EXERCISE -> Within the entries below, find the portion that opens with the line containing "for path in" and closes with the line containing "scene.view_settings.keyframe_insert(path, frame=frame(t))". Retype that portion exactly and only.

== == ==

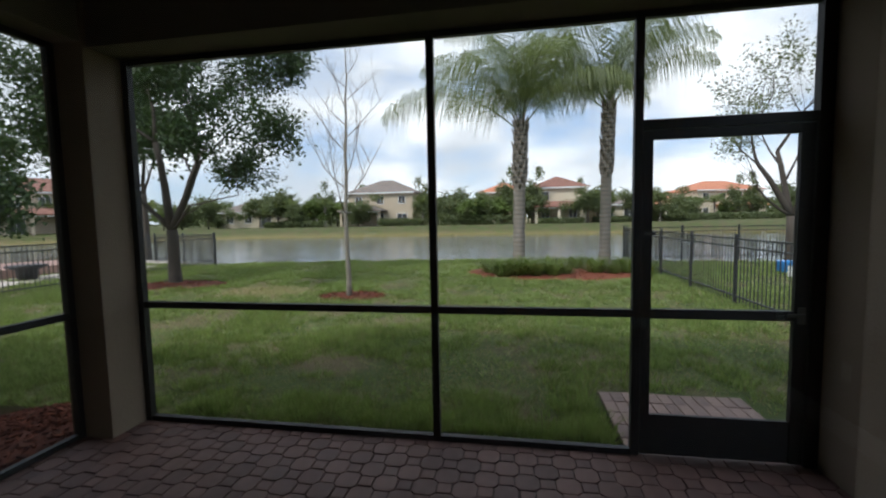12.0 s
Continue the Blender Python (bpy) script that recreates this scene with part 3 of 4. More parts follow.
def near_grass():
    """Tufts of lawn beside the patio, coarser with distance and thin on worn patches."""
    rng = np.random.default_rng(4)
    verts, faces, dead_v, dead_f = [], [], [], []
    for _ in range(120000):
        u = rng.random() ** 2.0
        x0 = -4.64 - u * 13.0
        y0 = -9 + rng.random() * 27
        if rng.random() < 0.1:      # side strips north and south of the patio
            u = 0.12
            x0 = -4.64 + rng.random() * (2.6 if y0 > 4 else 1.1)
            y0 = 8.85 + 3 * rng.random() if y0 > 4 else -3 + 3.6 * rng.random()
        if u < 0.5 and not (-1.5 - 13 * u < y0 < 12):
            continue
        lush = noise.noise(Vector((x0 * 0.8, y0 * 0.8, 7.0))) + 0.7 * noise.noise(Vector((x0 * 2.6, y0 * 2.6, 1.0))) + 0.9 * noise.noise(Vector((x0 * 7.5, y0 * 7.5, 4.0)))
        if lush < -0.10 + 0.30 * rng.random() or (x0 + 10.3) ** 2 / 0.8 + (y0 - 0.2) ** 2 / 2.6 < 0.5 + 0.6 * rng.random():
            thin = True
        else:
            thin = False
        if x0 > -5.62 and 6.5 < y0 < 7.85 or (y0 > 7.9 and y0 < 8.85 and x0 > -5.2):
            continue
        if (x0 + 9.85) ** 2 / 0.3 + (y0 - 2.48) ** 2 / 0.6 < 1 or (x0 + 11.05) ** 2 / 0.65 + (y0 + 2.7) ** 2 / 1.7 < 1 or (x0 + 13.9) ** 2 / 3.2 + (y0 - 7.0) ** 2 / 6.5 < 1:
            continue
        zb = ground_z(x0, y0) - 0.012
        tall = 0.045 + 0.05 * rng.random() + 0.07 * max(0, lush)
        spread = 0.022 + 0.04 * u + 0.02 * rng.random()
        for _ in range(3 if thin else 10):
            x, y = x0 + rng.normal() * spread, y0 + rng.normal() * spread
            h = tall * (0.5 + 0.7 * rng.random()) * (0.55 if thin else 1)
            a = rng.random() * 6.283
            w = 0.0055 + 0.011 * u
            cx, cy = math.cos(a) * w, math.sin(a) * w
            straw = rng.random() < (0.45 if thin else 0.06)
            vs, fs = (dead_v, dead_f) if straw else (verts, faces)
            k = len(vs)
            vs += [(x - cx, y - cy, zb), (x + cx, y + cy, zb), (x + (x - x0) * 0.8 + rng.normal() * 0.02, y + (y - y0) * 0.8 + rng.normal() * 0.02, zb + h)]
            fs.append((k, k + 1, k + 2))
    tagged(new("dead_grass", raw("dead_grass", dead_v, dead_f, M_STRAW)), "dry straw-coloured grass in worn lawn patches", "grass", kind="stuff")
    tagged(new("grass", raw("grass", verts, faces, M_BLADE)), "short green lawn grass with worn patches", "grass", kind="stuff")


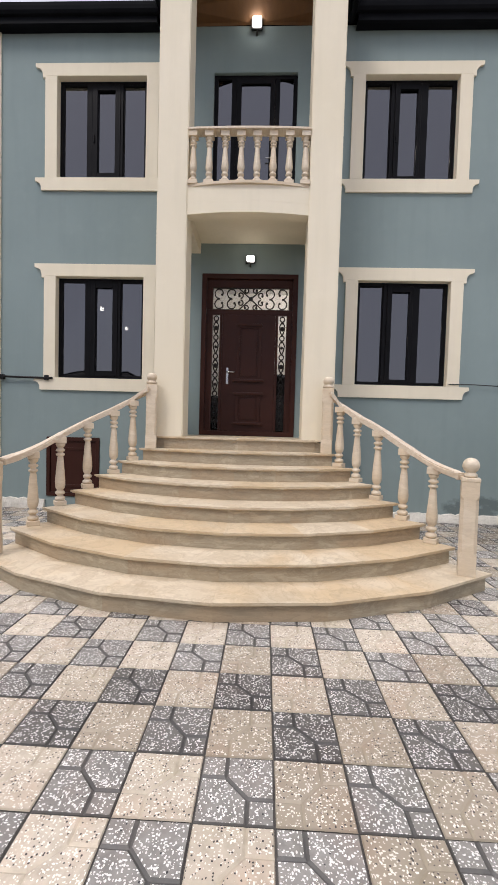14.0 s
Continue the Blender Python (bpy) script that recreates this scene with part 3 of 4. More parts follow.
def framed(x0, x1, z0, z1, y, w, d, parent, name="window_frame", mat=None):
    bm = bmesh.new()
    m = mat or BLACK_FRAME
    outer, inner = ((x0, z0), (x1, z0), (x1, z1), (x0, z1)), ((x0 + w, z0 + w), (x1 - w, z0 + w), (x1 - w, z1 - w), (x0 + w, z1 - w))
    V = [[bm.verts.new((px, yy, pz)) for px, pz in ring] for yy in (y, y + d) for ring in (outer, inner)]
    for k in range(4):
        n = (k + 1) % 4
        for u, v in ((V[0], V[1]), (V[3], V[2]), (V[2], V[0]), (V[1], V[3])):
            bm.faces.new((u[k], u[n], v[n], v[k]))
    bmesh.ops.bevel(bm, geom=[e for e in bm.edges], offset=0.004, segments=1, affect="EDGES")
    return own(name, bm, m, parent)


def pane(x0, x1, z0, z1, y, parent, mat=None):
    ob = own("pane", box(x0, x1, y, y + 0.006, z0, z1), mat or GLASS, parent, "dark tinted glass")
    ob.visible_shadow = False
    return ob


def make_window(name, x, z0, z1):
    w = thing(name, "black-framed three-light window in a cream eared surround", "window", x + WIN_W / 2, WY, z0, "house windows", "structure")
    surround(x, x + WIN_W, z0, z1, w)
    e = 0.007
    framed(x + e, x + WIN_W - e, z0 + e, z1 - e, 9.0, 0.05, 0.07, w)
    m0, m1, m2, m3 = (0.43, 0.487, 0.893, 0.985) if x > XC else (0.449, 0.53, 0.985, 1.027)
    w0, w1 = (0.078, 0.053) if x > XC else (0.086, 0.086)
    for a, b in ((m0, m1), (m2, m3)):
        own("mullion", box(x + a, x + b, 8.992, 9.06, z0 + 0.052, z1 - 0.052, 0.006), BLACK_FRAME, w)
    framed(x + m1 + 0.002, x + m2 - 0.002, z0 + 0.054, z1 - 0.054, 8.985, min(w0, w1), 0.06, w, "sash")
    own("sash_stile", box(x + m1 + 0.004, x + m1 + w0, 8.980, 9.035, z0 + 0.056, z1 - 0.056, 0.005), BLACK_FRAME, w)
    own("sash_rail", box(x + m1 + w0 + 0.001, x + m2 - w1 - 0.001, 8.981, 9.035, z1 - 0.15, z1 - 0.056, 0.005), BLACK_FRAME, w)
    framed(x + 0.053, x + m0 - 0.002, z0 + 0.054, z1 - 0.054, 9.01, 0.014, 0.04, w, "bead")
    framed(x + m3 + 0.002, x + WIN_W - 0.053, z0 + 0.054, z1 - 0.054, 9.01, 0.014, 0.04, w, "bead")
    pane(x + 0.062, x + m0 - 0.01, z0 + 0.063, z1 - 0.063, 9.03, w)
    pane(x + m1 + 0.04, x + m2 - 0.04, z0 + 0.09, z1 - 0.09, 9.025, w)
    pane(x + m3 + 0.01, x + WIN_W - 0.062, z0 + 0.063, z1 - 0.063, 9.03, w)
    own("window_handle", box(x + m1 + 0.025, x + m1 + 0.045, 8.962, 8.9795, z0 + 0.6, z0 + 0.72, 0.005), BLACK_FRAME, w)


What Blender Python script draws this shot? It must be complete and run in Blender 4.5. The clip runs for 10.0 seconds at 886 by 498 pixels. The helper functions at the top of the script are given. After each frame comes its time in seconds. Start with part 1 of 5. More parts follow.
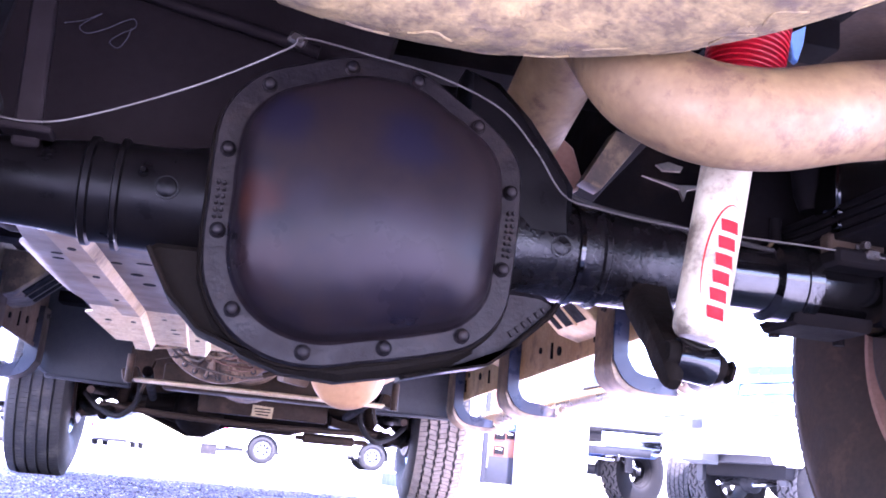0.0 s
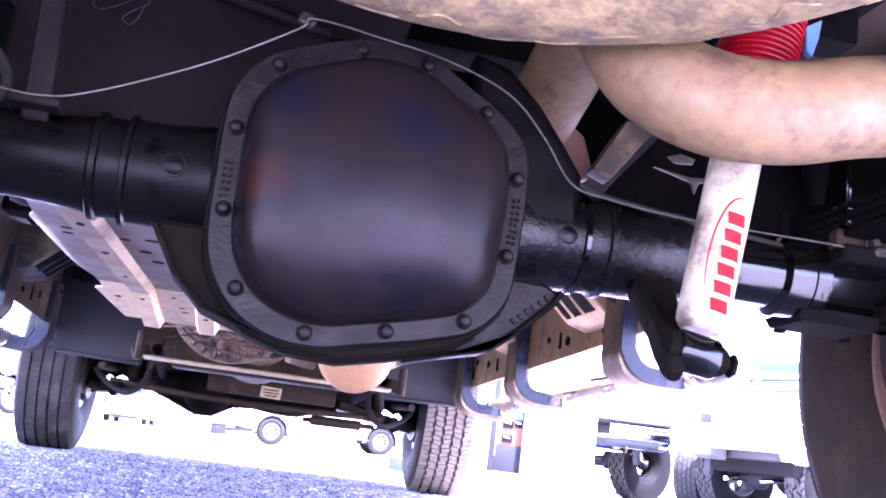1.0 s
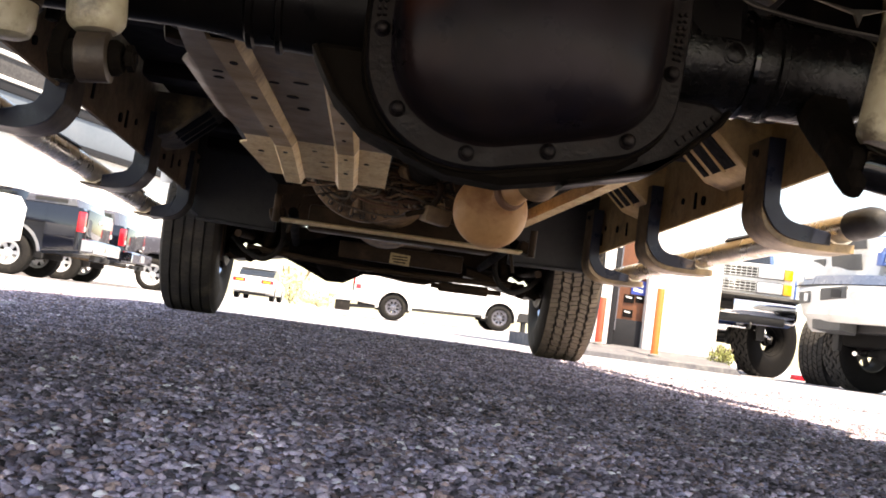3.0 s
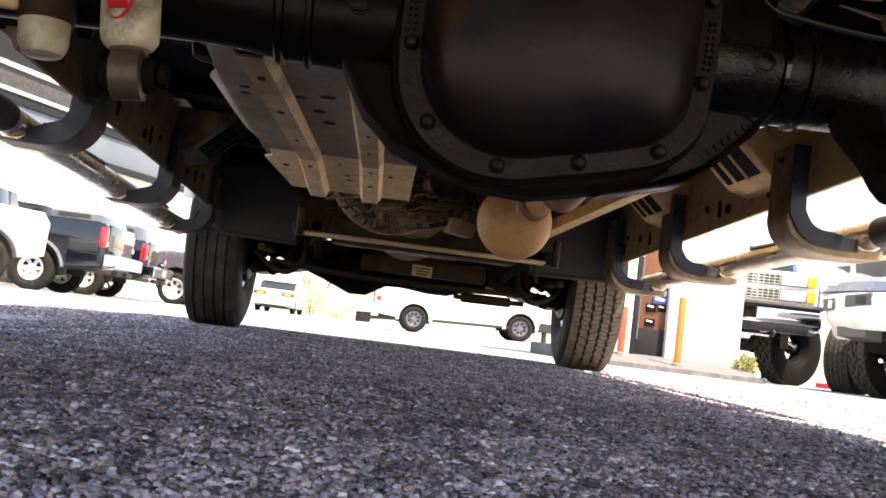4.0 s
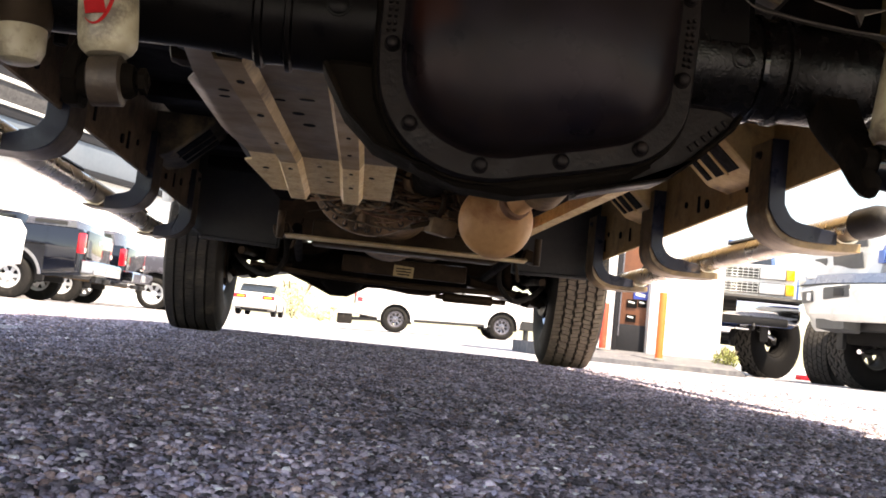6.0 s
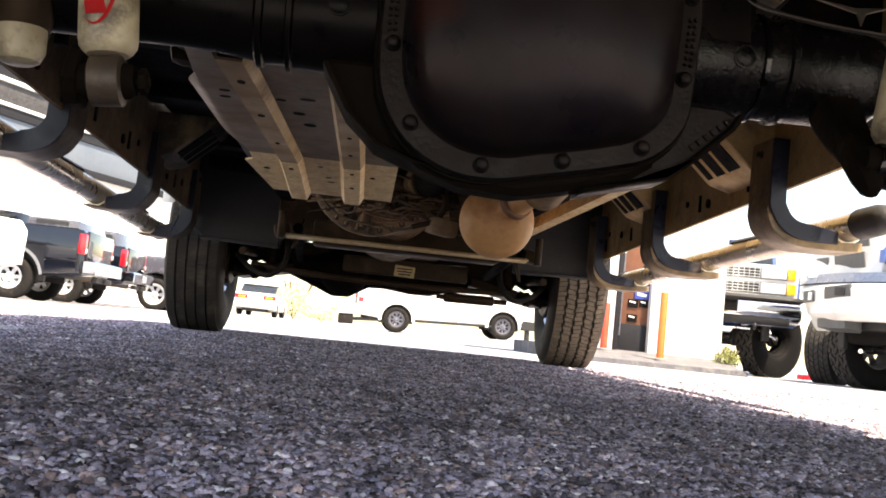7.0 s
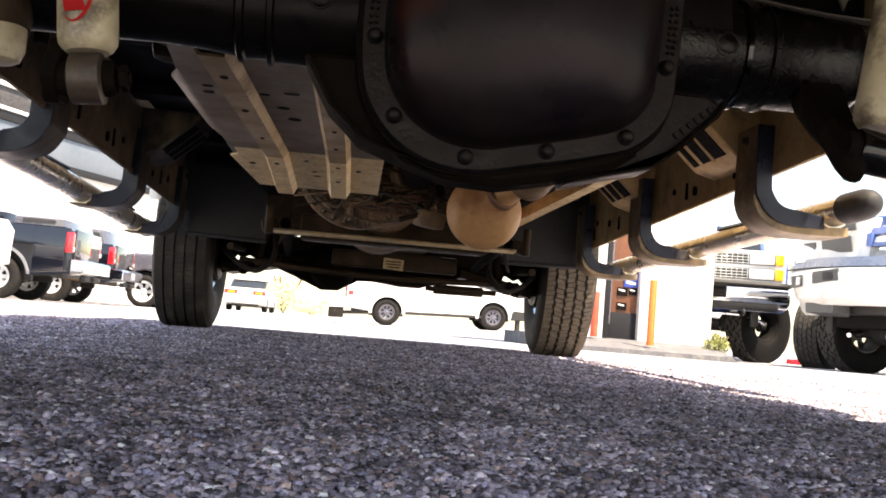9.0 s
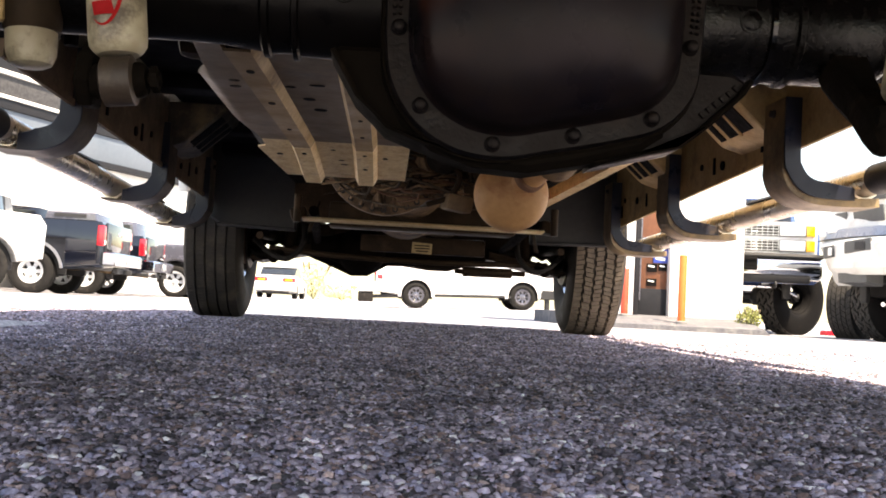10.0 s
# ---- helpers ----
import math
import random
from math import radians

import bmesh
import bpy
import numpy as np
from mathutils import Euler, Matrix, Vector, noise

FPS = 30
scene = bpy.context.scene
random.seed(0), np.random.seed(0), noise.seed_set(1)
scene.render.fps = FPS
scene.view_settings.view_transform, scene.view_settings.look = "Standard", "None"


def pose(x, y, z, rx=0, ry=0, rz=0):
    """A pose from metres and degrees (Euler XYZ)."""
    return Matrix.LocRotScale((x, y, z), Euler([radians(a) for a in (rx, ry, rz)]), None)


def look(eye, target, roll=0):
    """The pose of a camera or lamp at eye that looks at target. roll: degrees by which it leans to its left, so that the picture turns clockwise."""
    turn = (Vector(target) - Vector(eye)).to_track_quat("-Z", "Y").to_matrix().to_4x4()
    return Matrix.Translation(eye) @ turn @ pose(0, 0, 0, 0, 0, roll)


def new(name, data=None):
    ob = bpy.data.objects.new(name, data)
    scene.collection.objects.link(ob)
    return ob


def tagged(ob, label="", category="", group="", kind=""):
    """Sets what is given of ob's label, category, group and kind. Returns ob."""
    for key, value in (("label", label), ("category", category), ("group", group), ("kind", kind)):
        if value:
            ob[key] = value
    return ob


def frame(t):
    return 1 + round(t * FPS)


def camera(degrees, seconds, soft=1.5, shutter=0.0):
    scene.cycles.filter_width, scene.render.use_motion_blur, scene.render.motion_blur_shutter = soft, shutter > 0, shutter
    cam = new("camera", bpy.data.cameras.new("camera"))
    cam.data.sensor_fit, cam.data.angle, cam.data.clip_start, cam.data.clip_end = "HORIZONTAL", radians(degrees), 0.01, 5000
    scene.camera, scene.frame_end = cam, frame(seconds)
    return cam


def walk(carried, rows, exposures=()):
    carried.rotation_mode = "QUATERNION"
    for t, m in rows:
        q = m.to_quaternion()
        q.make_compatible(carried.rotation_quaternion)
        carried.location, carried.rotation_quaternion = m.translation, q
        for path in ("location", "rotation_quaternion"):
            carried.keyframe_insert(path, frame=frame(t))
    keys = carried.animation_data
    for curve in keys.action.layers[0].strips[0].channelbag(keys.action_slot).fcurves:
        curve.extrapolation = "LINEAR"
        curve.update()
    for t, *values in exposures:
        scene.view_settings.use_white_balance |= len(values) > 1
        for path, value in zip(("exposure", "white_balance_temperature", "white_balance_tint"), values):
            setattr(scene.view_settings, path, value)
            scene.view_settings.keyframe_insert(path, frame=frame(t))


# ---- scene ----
cam = camera(49.4, 10.0, soft=1.75)
PATH = [
    (0, (-0.111, 0.325, 0.139), (0.282, 2.234, 0.591), 5.5),
    (0.5, (-0.095, 0.325, 0.142), (0.339, 2.226, 0.585), 5.7),
    (1, (-0.101, 0.324, 0.138), (0.267, 2.244, 0.561), 7.3),
    (1.5, (-0.108, 0.33, 0.113), (0.204, 2.283, 0.41), 8.4),
    (2, (-0.128, 0.34, 0.088), (0.094, 2.32, 0.265), 9.4),
    (2.5, (-0.135, 0.347, 0.082), (0.048, 2.333, 0.23), 8.4),
    (3, (-0.135, 0.35, 0.076), (0.036, 2.337, 0.226), 7.6),
    (3.2, (-0.136, 0.347, 0.077), (0.001, 2.336, 0.24), 7.7),
    (4.5, (-0.151, 0.353, 0.076), (-0.006, 2.341, 0.244), 6.5),
    (5, (-0.151, 0.352, 0.077), (0.015, 2.338, 0.241), 5.9),
    (5.5, (-0.151, 0.352, 0.077), (0.018, 2.337, 0.248), 5.9),
    (7, (-0.151, 0.354, 0.077), (0.016, 2.339, 0.248), 5.8),
    (7.5, (-0.15, 0.354, 0.077), (0.019, 2.34, 0.247), 5.6),
    (8, (-0.148, 0.355, 0.077), (0.086, 2.334, 0.244), 5.0),
    (8.5, (-0.148, 0.356, 0.078), (0.059, 2.338, 0.241), 4.7),
    (9, (-0.148, 0.354, 0.078), (0.043, 2.339, 0.234), 4.7),
    (9.5, (-0.148, 0.353, 0.079), (0.037, 2.34, 0.215), 3.8),
    (10, (-0.152, 0.344, 0.083), (-0.015, 2.336, 0.197), 3.0),
]
EXPOSURES = [
    (0.0, 4.66, 5350, 46), (1.2, 4.54, 5350, 50), (1.6, 3.88, 6000, 42),
    (2.0, 3.21, 6900, 27), (2.3, 2.30, 7900, 18), (2.6, 2.04, 8400, 16), (3.2, 1.98, 8500, 13.5), (10.0, 1.98, 8500, 13.5),
]
walk(cam, [(t, look(eye, target, roll)) for t, eye, target, roll in PATH], EXPOSURES)

# ---- daylight: clear sky, sun high behind and to the right of the truck ----
SUN = Vector((0.30, -0.42, 1.02)).normalized()
world = bpy.data.worlds.new("sky")
scene.world = world
world.use_nodes = True
wn = world.node_tree
sky = wn.nodes.new("ShaderNodeTexSky")
sky.sky_type = "NISHITA"
sky.sun_disc = False
sky.sun_elevation = math.asin(SUN.z)
sky.sun_rotation = math.atan2(SUN.x, SUN.y)
wn.links.new(sky.outputs[0], wn.nodes["Background"].inputs[0])
wn.nodes["Background"].inputs[1].default_value = 0.13
sun = new("sun", bpy.data.lights.new("sun", "SUN"))
sun.data.energy, sun.data.angle, sun.data.color = 4.2, radians(0.53), (1.0, 0.96, 0.9)
sun.matrix_world = look(SUN * 30, (0, 0, 0))

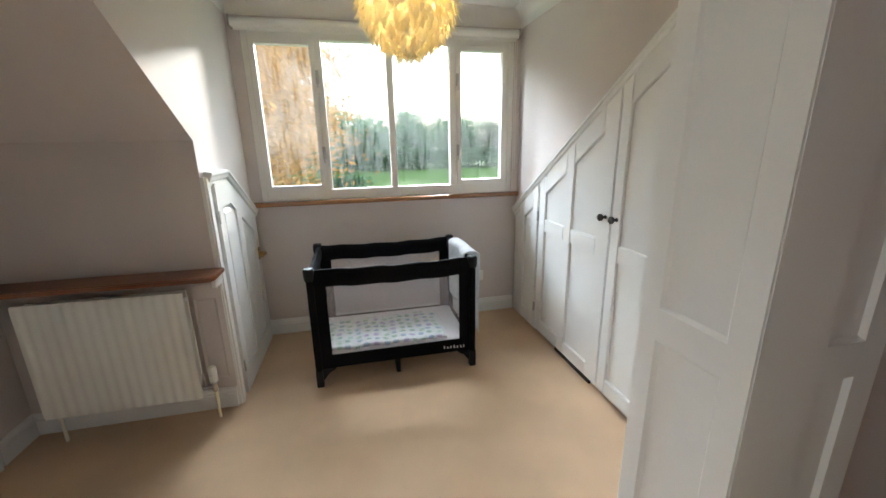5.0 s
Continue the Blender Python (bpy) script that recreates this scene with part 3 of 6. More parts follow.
def duvet_height(x, y):
    """The upper duvet's height near a place."""
    u = (x + 1.60) / 2.08
    v = (y - 2.36 + 0.15 * u + 0.05 * math.sin(math.pi * u)) / (1.0 + 0.10 * math.sin(4 * u + 0.5))
    return upper_top(min(1, max(0, u)), min(1, max(0, v))).z


def folded(name_label, a, b, width, folds, lift, seed):
    """A folded cotton sheet lying on the duvet from a to b."""
    a, b = Vector((*a, 0)), Vector((*b, 0))
    along = b - a
    side = Vector((-along.y, along.x, 0)).normalized()

    def top(u, v):
        p = a + along * v + side * (u - 0.5) * width * (1 + 0.15 * noise.noise(Vector((v * 3, seed, u))))
        z = duvet_height(p.x, p.y)
        ridge = abs(math.sin(math.pi * folds * u)) ** 0.6 * 0.009
        return Vector((p.x, p.y, z * 0.5 + 0.5 * 0.735 + lift + ridge + 0.009 * noise.noise(p * 9)))
    bm = BM()
    sheet(bm, 36, 40, top, lambda u, v: 0.014 + lift * 0.7)
    thing("folded_sheet", bm, LINEN, name_label, "bed sheet", "folded sheets on the duvet", smooth="all")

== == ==

WRITTEN ANSWER ->
        for path in ("location", "rotation_quaternion"):
            carried.keyframe_insert(path, frame=frame(t))
    keys = carried.animation_data
    for curve in keys.action.layers[0].strips[0].channelbag(keys.action_slot).fcurves:
        curve.extrapolation = "LINEAR"
        curve.update()
    for t, *values in exposures:
        scene.view_settings.use_white_balance |= len(values) > 1
        for path, value in zip(("exposure", "white_balance_temperature", "white_balance_tint"), values):
            setattr(scene.view_settings, path, value)
            scene.view_settings.keyframe_insert(path, frame=frame(t))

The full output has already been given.